** START **
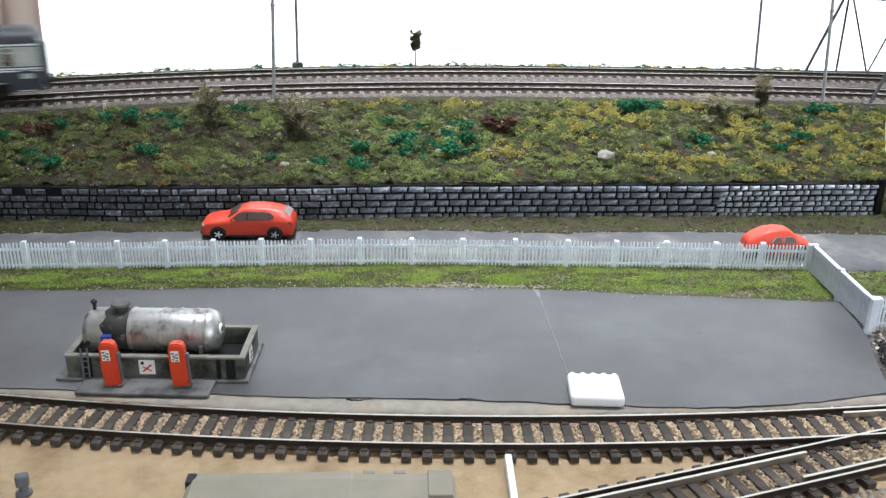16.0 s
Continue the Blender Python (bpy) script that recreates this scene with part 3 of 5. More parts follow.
def slope_cover():
    """Foam flock: ragged clumps over crumbs and bare soil, browner in the west, yellower in the east."""
    rng = np.random.default_rng(11)
    kinds = {"light": [], "yellow": [], "olive": [], "brown": [], "rust": [], "grey": []}
    names = tuple(kinds)
    fine = {k: [] for k in names}

    def choose(x, u):
        p1 = noise.noise(Vector((x * 0.05, u * 4.6, 2.0)))
        east = min(1, max(0, (x + 110) / 170))
        ye, li, ba, ru = (patch_weight(k, x, u) for k in ("yellow", "light", "bare", "rust"))
        w = np.array([0.16 + 0.1 * east + 1.6 * li + 0.5 * max(0, p1), 0.02 + 0.07 * east + 1.3 * ye, 0.55 + 0.3 * max(0, -p1), 0.34 * (1.2 - east) + 0.6 * ba, 0.04 + 1.1 * ru, 0.06 + 0.25 * ba])
        w = w ** 1.5
        return names[int(rng.choice(6, p=w / w.sum()))], ba
    for _ in range(8200):
        x, u = rng.uniform(-335, 262), rng.random() ** 0.96
        gap = noise.noise(Vector((x * 0.11, u * 11, 31.0))) + 0.5 * noise.noise(Vector((x * 0.3, u * 28, 5.0)))
        k, ba = choose(x, u)
        if gap > 0.13 or rng.random() < ba * 0.85:
            continue
        y, z = slope_at(x, u)
        r = rng.choice([1.1, 1.6, 2.2, 3.0, 4.0], p=[0.26, 0.27, 0.23, 0.16, 0.08]) * (0.8 if k in ("brown", "grey", "rust") else 1.0)
        kinds[k] += clump_points(east_end(x, u), y, z + 0.15 * r, r, rng, 1.0)
    for _ in range(15000):
        x, u = rng.uniform(-335, 262), rng.random()
        k, ba = choose(x, u) if rng.random() < 0.5 else ("brown" if rng.random() < 0.5 else "olive", 0)
        y, z = slope_at(x, u)
        fine[k].append((east_end(x, u), y, z + 0.1))
    dark = []
    for a, b, w, h, n in ((-2, 0.42, 20, 0.13, 70), (134, 0.9, 14, 0.03, 16), (-180, 0.8, 15, 0.07, 18), (232, 0.6, 18, 0.2, 22), (-225, 0.25, 15, 0.08, 14), (164, 0.45, 6, 0.06, 12)):
        for _ in range(n):
            x, u = rng.normal(a, w), min(0.98, max(0.03, rng.normal(b, h)))
            y, z = slope_at(x, u)
            r = rng.uniform(1.2, 2.8)
            dark += clump_points(east_end(x, u), y, z + 0.3 * r, r, rng, 1.0)
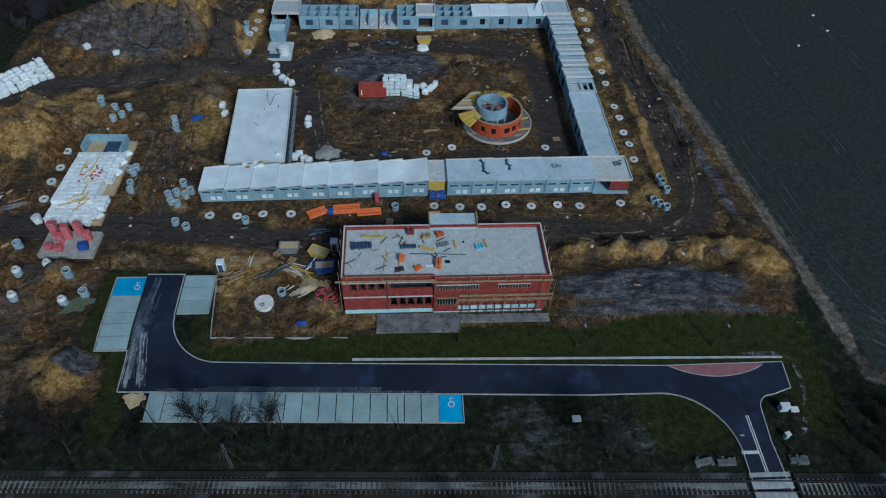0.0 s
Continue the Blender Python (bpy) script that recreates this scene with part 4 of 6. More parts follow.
** END **
### PROBLEM TO WORK ON
Above are records to transcribe exactly; leave their pictures out.

### TASK ANSWER
16.0 s
Continue the Blender Python (bpy) script that recreates this scene with part 3 of 5. More parts follow.
def slope_cover():
    """Foam flock: ragged clumps over crumbs and bare soil, browner in the west, yellower in the east."""
    rng = np.random.default_rng(11)
    kinds = {"light": [], "yellow": [], "olive": [], "brown": [], "rust": [], "grey": []}
    names = tuple(kinds)
    fine = {k: [] for k in names}

    def choose(x, u):
        p1 = noise.noise(Vector((x * 0.05, u * 4.6, 2.0)))
        east = min(1, max(0, (x + 110) / 170))
        ye, li, ba, ru = (patch_weight(k, x, u) for k in ("yellow", "light", "bare", "rust"))
        w = np.array([0.16 + 0.1 * east + 1.6 * li + 0.5 * max(0, p1), 0.02 + 0.07 * east + 1.3 * ye, 0.55 + 0.3 * max(0, -p1), 0.34 * (1.2 - east) + 0.6 * ba, 0.04 + 1.1 * ru, 0.06 + 0.25 * ba])
        w = w ** 1.5
        return names[int(rng.choice(6, p=w / w.sum()))], ba
    for _ in range(8200):
        x, u = rng.uniform(-335, 262), rng.random() ** 0.96
        gap = noise.noise(Vector((x * 0.11, u * 11, 31.0))) + 0.5 * noise.noise(Vector((x * 0.3, u * 28, 5.0)))
        k, ba = choose(x, u)
        if gap > 0.13 or rng.random() < ba * 0.85:
            continue
        y, z = slope_at(x, u)
        r = rng.choice([1.1, 1.6, 2.2, 3.0, 4.0], p=[0.26, 0.27, 0.23, 0.16, 0.08]) * (0.8 if k in ("brown", "grey", "rust") else 1.0)
        kinds[k] += clump_points(east_end(x, u), y, z + 0.15 * r, r, rng, 1.0)
    for _ in range(15000):
        x, u = rng.uniform(-335, 262), rng.random()
        k, ba = choose(x, u) if rng.random() < 0.5 else ("brown" if rng.random() < 0.5 else "olive", 0)
        y, z = slope_at(x, u)
        fine[k].append((east_end(x, u), y, z + 0.1))
    dark = []
    for a, b, w, h, n in ((-2, 0.42, 20, 0.13, 70), (134, 0.9, 14, 0.03, 16), (-180, 0.8, 15, 0.07, 18), (232, 0.6, 18, 0.2, 22), (-225, 0.25, 15, 0.08, 14), (164, 0.45, 6, 0.06, 12)):
        for _ in range(n):
            x, u = rng.normal(a, w), min(0.98, max(0.03, rng.normal(b, h)))
            y, z = slope_at(x, u)
            r = rng.uniform(1.2, 2.8)
            dark += clump_points(east_end(x, u), y, z + 0.3 * r, r, rng, 1.0)
0.0 s
Continue the Blender Python (bpy) script that recreates this scene with part 4 of 6. More parts follow.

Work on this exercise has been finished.